Brent Marris, the talented owner of Wither Hills believes that corks give wine an extra boost of oaky flavour. So do I.

Marris recently bottled the latest vintage of Wither Hills Chardonnay. After the wine had been allowed to settle down in the bottle Marris tasted a couple of samples with Ben, his winemaker. “We both thought “bugger” the wine is just a tad too oaky”, explained Marris. “About half the wine was still in tank, waiting to be bottled. We tasted a tank sample. It showed a perfect balance of oak”.

Marris believes that cork adds an oaky taste to wine. “The tree that produces the wood for wine barrels is the same genus (Quercus) as the tree that produces corks for wine bottles. We suspect that at least some of the oaky taste in bottled wine comes from cork. The really scary thing is that different corks add different amounts of oak influence to wine”.
[http://www.bobcampbell.co.nz/readEssay.php?articleID=46]

WOODY

The smell or taste of the wooden containers in which wines are aged-usually strongest for wines aged in new barrels. The aromas and flavors of some wines are substantially benefited by the extra dimension garnered from the wood. However, wines that stay too long in the barrel become excessively woody and lose their interest. Oaky is a closely related term.
[http://www.wineaccess.com/expert/connoisseurs/reference-one....]

Woody
General term for an oaky wine in which wood characteristics dominate. Not usually complimentary.
[http://www.wine-lovers-page.com/cgi-bin/lexicon/gd.cgi?w=442]

winemakers often carry a good idea too far.
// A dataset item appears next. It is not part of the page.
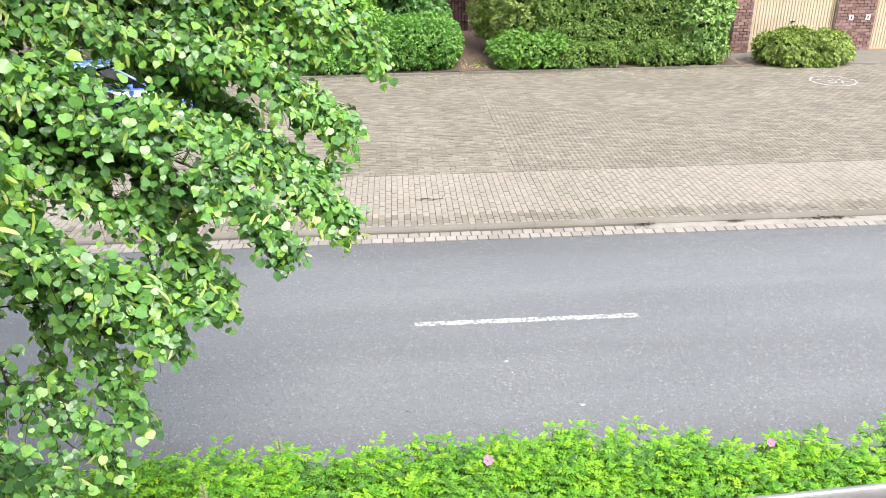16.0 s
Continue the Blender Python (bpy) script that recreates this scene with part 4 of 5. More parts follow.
BOUGHS = [
    bough([(-2.98, 4.65, 5.07), (-1.65, 5.21, 4.91), (-0.75, 5.48, 4.61), (-0.16, 5.57, 4.15)], 0.34, 205, 22, 1, 0.050, young=0.75),
    bough([(-2.34, 4.48, 4.73), (-1.38, 4.88, 4.44), (-0.75, 5.05, 4.08), (-0.36, 5.03, 3.78)], 0.3, 170, 21, 2, 0.051),
    bough([(-2.23, 4.19, 4.47), (-1.37, 4.51, 4.04), (-0.76, 4.66, 3.68), (-0.31, 4.63, 3.29)], 0.27, 150, 20, 3, 0.049, bracts=0.12),
    bough([(-1.94, 4.32, 4.28), (-1.26, 4.35, 3.84), (-0.84, 4.35, 3.55), (-0.68, 4.28, 3.26)], 0.23, 115, 19, 4, 0.049, bracts=0.02, young=0.15),
    bough([(-3.21, 3.72, 4.54), (-2.41, 4.11, 4.18), (-1.65, 4.41, 3.62), (-1.05, 4.47, 2.95)], 0.31, 205, 17, 5, 0.056),
    bough([(-3.16, 3.81, 4.26), (-2.40, 3.98, 3.72), (-1.85, 4.04, 3.07), (-1.57, 3.83, 2.36)], 0.23, 120, 15, 6, 0.058, young=0.3),
    bough([(-2.39, 2.51, 4.89), (-2.05, 2.70, 4.77), (-1.79, 2.96, 4.60), (-1.60, 3.01, 4.24)], 0.30, 115, 16, 7, 0.060, bracts=0.19, near=True, young=0.75),
    bough([(-2.43, 2.22, 4.72), (-2.17, 2.37, 4.55), (-1.98, 2.49, 4.34), (-1.72, 2.64, 3.84)], 0.26, 94, 14, 8, 0.060, bracts=0.19, single=300, near=True, young=0.8),
    bough([(-3.19, 2.66, 4.25), (-2.78, 2.84, 4.01), (-2.47, 3.00, 3.80), (-2.31, 3.09, 3.54)], 0.25, 87, 14, 9, 0.056, bracts=0.02, young=0.2),
    bough([(-2.54, 1.98, 3.97), (-2.17, 2.04, 3.84), (-1.92, 2.12, 3.69), (-1.70, 2.17, 3.46)], 0.18, 73, 13, 10, 0.050, bracts=0.19, near=True, young=0.8),
    bough([(-3.52, 2.80, 3.75), (-2.90, 3.04, 3.49), (-2.40, 3.25, 3.27), (-2.10, 3.36, 2.94)], 0.22, 40, 10, 11, 0.050, bracts=0.01, young=0.1),
    bough([(-4.24, 4.86, 5.18), (-2.94, 5.26, 4.90), (-1.95, 5.43, 4.56), (-1.35, 5.48, 4.23)], 0.50, 187, 19, 12, 0.060, bracts=0.08, young=0.35),
    bough([(-3.12, 4.32, 4.27), (-2.30, 4.61, 4.03), (-1.74, 4.67, 3.73), (-1.29, 4.67, 3.40)], 0.36, 135, 18, 13, 0.056, bracts=0.03, young=0.1),
    bough([(-2.81, 3.69, 3.66), (-2.36, 3.67, 3.27), (-2.05, 3.59, 2.83), (-1.77, 3.51, 2.41)], 0.22, 45, 11, 14, 0.050, bracts=0.03, young=0.15),
    bough([(-2.73, 2.52, 5.18), (-2.39, 2.71, 5.08), (-2.12, 2.88, 4.95), (-1.85, 3.15, 4.78)], 0.28, 105, 15, 15, 0.060, bracts=0.19, near=True, young=0.75),
    bough([(-2.42, 1.96, 4.64), (-2.30, 1.99, 4.43), (-2.24, 2.00, 4.23), (-2.20, 2.00, 3.99)], 0.17, 35, 11, 16, 0.058, bracts=0.2, near=True, young=0.8),
    bough([(-3.51, 3.88, 4.68), (-2.60, 4.19, 4.47), (-1.98, 4.41, 4.26), (-1.47, 4.49, 4.08)], 0.42, 165, 19, 17, 0.060, bracts=0.02, young=0.1),
    bough([(-3.77, 3.59, 4.24), (-2.95, 4.00, 3.99), (-2.40, 4.20, 3.72), (-1.97, 4.21, 3.41)], 0.36, 62, 15, 18, 0.058, bracts=0.02, young=0.1),
    bough([(-3.17, 4.66, 5.25), (-2.20, 5.12, 5.11), (-1.31, 5.42, 4.89), (-0.57, 5.63, 4.56)], 0.36, 170, 21, 19, 0.052, young=0.7),
    bough([(-2.80, 3.63, 3.92), (-2.14, 3.85, 3.58), (-1.70, 3.93, 3.26), (-1.35, 3.93, 2.87)], 0.26, 75, 14, 20, 0.056, bracts=0.1),
    bough([(-2.34, 3.85, 3.63), (-1.81, 3.97, 3.33), (-1.39, 4.08, 3.09), (-1.06, 4.18, 2.92)], 0.17, 90, 14, 21, 0.060, bracts=0.1),
    # Two unseen high boughs, added to shade the crown below.
    bough([(-3.60, 4.20, 6.20), (-2.60, 4.70, 6.15), (-1.70, 5.00, 5.95), (-1.00, 5.20, 5.70)], 0.60, 190, 11, 22, 0.090, bracts=0.1),
    bough([(-3.80, 4.80, 6.90), (-3.00, 5.60, 6.90), (-2.20, 6.10, 6.60), (-1.60, 6.30, 6.20)], 0.60, 150, 11, 23, 0.090, bracts=0.1),
    bough([(-3.20, 4.90, 4.75), (-2.20, 5.50, 4.55), (-1.45, 5.75, 4.30), (-0.85, 5.85, 4.05)], 0.26, 60, 18, 33, 0.054, bracts=0.02, young=0.2),
    # Six more unseen boughs with oversized leaves, added to block light from above.
    bough([(-3.30, 3.40, 5.75), (-2.70, 4.00, 5.85), (-2.20, 4.50, 5.80), (-1.70, 4.90, 5.60)], 0.48, 170, 11, 34, 0.096, bracts=0.02),
    bough([(-3.30, 5.20, 5.80), (-2.40, 6.00, 5.80), (-1.70, 6.60, 5.70), (-1.10, 7.00, 5.55)], 0.50, 170, 11, 35, 0.096, bracts=0.02),
    bough([(-4.60, 4.60, 6.60), (-3.40, 5.40, 7.00), (-2.30, 6.20, 7.00), (-1.40, 6.90, 6.60)], 0.95, 210, 8, 36, 0.141, bracts=0.0),
    bough([(-4.40, 3.80, 7.20), (-3.30, 4.20, 7.60), (-2.40, 4.60, 7.50), (-1.60, 5.00, 7.00)], 0.95, 210, 8, 37, 0.141, bracts=0.0),
    bough([(-4.80, 5.20, 5.60), (-3.80, 6.40, 5.90), (-2.90, 7.40, 5.90), (-2.10, 8.10, 5.50)], 0.80, 190, 8, 38, 0.128, bracts=0.0),
    bough([(-3.40, 3.30, 5.95), (-2.30, 3.70, 6.05), (-1.50, 4.10, 6.05), (-1.00, 4.40, 5.90)], 0.46, 200, 9, 39, 0.115, bracts=0.0),
    bough([(-2.10, 5.00, 4.80), (-1.35, 5.30, 4.55), (-0.90, 5.40, 4.35), (-0.58, 5.45, 4.15)], 0.26, 100, 20, 40, 0.050),
    bough([(-1.75, 5.30, 4.12), (-1.50, 5.35, 4.00), (-1.25, 5.40, 3.85), (-1.02, 5.40, 3.70)], 0.22, 55, 18, 41, 0.050, bracts=0.02, young=0.1),
    bough([(-2.60, 4.25, 3.60), (-2.25, 4.30, 3.30), (-2.20, 4.30, 2.75), (-2.17, 4.25, 2.25)], 0.17, 44, 14, 42, 0.052, bracts=0.05, young=0.2),
    bough([(-2.28, 2.47, 4.68), (-1.96, 2.54, 4.61), (-1.72, 2.63, 4.50), (-1.43, 2.70, 4.31)], 0.25, 110, 15, 26, 0.060, bracts=0.16, near=True, young=0.8),
    bough([(-2.37, 1.67, 3.85), (-2.17, 1.80, 3.75), (-2.02, 1.92, 3.65), (-1.82, 2.03, 3.49)], 0.20, 70, 13, 27, 0.050, bracts=0.14, near=True, young=0.8),
    bough([(-2.52, 1.78, 3.40), (-2.23, 1.94, 3.30), (-1.94, 2.10, 3.20), (-1.60, 2.36, 3.01)], 0.20, 90, 13, 28, 0.050, bracts=0.10, near=True),
    bough([(-2.98, 2.63, 4.79), (-2.60, 2.67, 4.59), (-2.31, 2.67, 4.36), (-2.17, 2.70, 4.05)], 0.26, 90, 14, 29, 0.060, bracts=0.14, near=True, young=0.6),
    bough([(-2.54, 2.62, 3.56), (-2.22, 2.75, 3.35), (-1.95, 2.84, 3.11), (-1.72, 2.93, 2.86)], 0.18, 30, 10, 30, 0.050, bracts=0.02, young=0.15),
    bough([(-2.58, 3.06, 3.05), (-2.24, 3.07, 2.81), (-1.91, 3.02, 2.68), (-1.58, 3.00, 2.60)], 0.22, 34, 12, 31, 0.050, bracts=0.10),
    bough([(-1.70, 4.63, 4.04), (-1.19, 4.81, 3.83), (-0.79, 4.87, 3.67), (-0.48, 4.90, 3.49)], 0.19, 60, 17, 32, 0.050, bracts=0.10),
    bough([(-1.72, 4.30, 3.16), (-1.46, 4.40, 2.97), (-1.23, 4.45, 2.84), (-1.11, 4.48, 2.67)], 0.09, 34, 9, 43, 0.050, bracts=0.02, young=0.1, thick=0.006),
    bough([(-1.74, 4.20, 3.04), (-1.56, 4.25, 2.87), (-1.42, 4.28, 2.70), (-1.38, 4.28, 2.54)], 0.08, 26, 8, 44, 0.050, bracts=0.02, young=0.1, thick=0.006),
    bough([(-1.91, 3.60, 2.84), (-1.78, 3.65, 2.55), (-1.71, 3.70, 2.31), (-1.67, 3.70, 2.10)], 0.14, 44, 12, 45, 0.050, bracts=0.08, young=0.4, thick=0.006),
]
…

Oak barrels have multiplied in cellars (asexually, we hope) until nearly every wine from some producers spends some time in 100 percent new oak. (The increasingly common phrase "200 percent new oak" means that wine was taken out of one set of barrels and transferred to a second, fresh set.) Winemakers also use specially designed square barrels, oak chips, barrels with extra oak staves in the middle, and even "liquid oak essence," all in an attempt to add more oak flavor to wine.
But oak is a very strong flavor, one that can easily dominate all but the fiercest grape juice. Big, bold red wines can often "soak up" oak and still taste like wine, but less-assertive reds and many whites simply collapse under the woody assault. Some winemakers will use identical oaking techniques for chardonnay (a big, fruity, "fat"-tasting grape) and sauvignon blanc (a more angular, subtle, "thin" grape), which results in an oaky chardonnay and an undrinkable bottle of oak juice labeled sauvignon blanc.
Winemakers will also claim that barrel-aging adds "complexity" to wine. This is nonsense: oak doesn't add complexity, it adds oak. Complexity is derived from the interplay of all of a wine's components -- fruit, acidity, tannin, structure -- of which oak is but one. Judiciously used oak can turn the right juice into a compelling expression of the winemaker's art, but all too often it obscures whatever character a wine might have had.
So what does oak taste like? Descriptors like toast, vanilla, butterscotch, and spice are common; when these flavors dominate, or take on a slightly bitter taste on the finish, there's a good chance the wine is overoaked. This bitterness can also indicate the use of oak chips or liquid oak, especially in inexpensive wines (oak is expensive, and the chance that a $10 chardonnay is extensively aged in high-quality French oak is . . . well, let's say it's unlikely).
The problem -- if you want to call it a problem -- is that people like the taste of oak. Early New World winemakers, unable to afford expensive French oak, turned to strongly flavored American and Slovenian oak barrels. By the time they could afford the less-intrusive French stuff, the New World palate was accustomed to strong oak flavors in wine. Of course, this made Old World wines taste "thin" to the wealthy New World market, so many French and Italian winemakers capitulated and started burying their wines in oak (often with disastrous consequences: the big, assertive flavors of American and Australian wine can handle a lot more oak). If you ever see one of the new "unwooded" Australian chardonnays, try serving it to a few casual wine drinkers alongside a regular, heavily oaked Aussie chard. Most non-wine geeks won't be able to identify (or like) the taste of the pure grape, because they're so used to chardonnay with a large dollop of wood.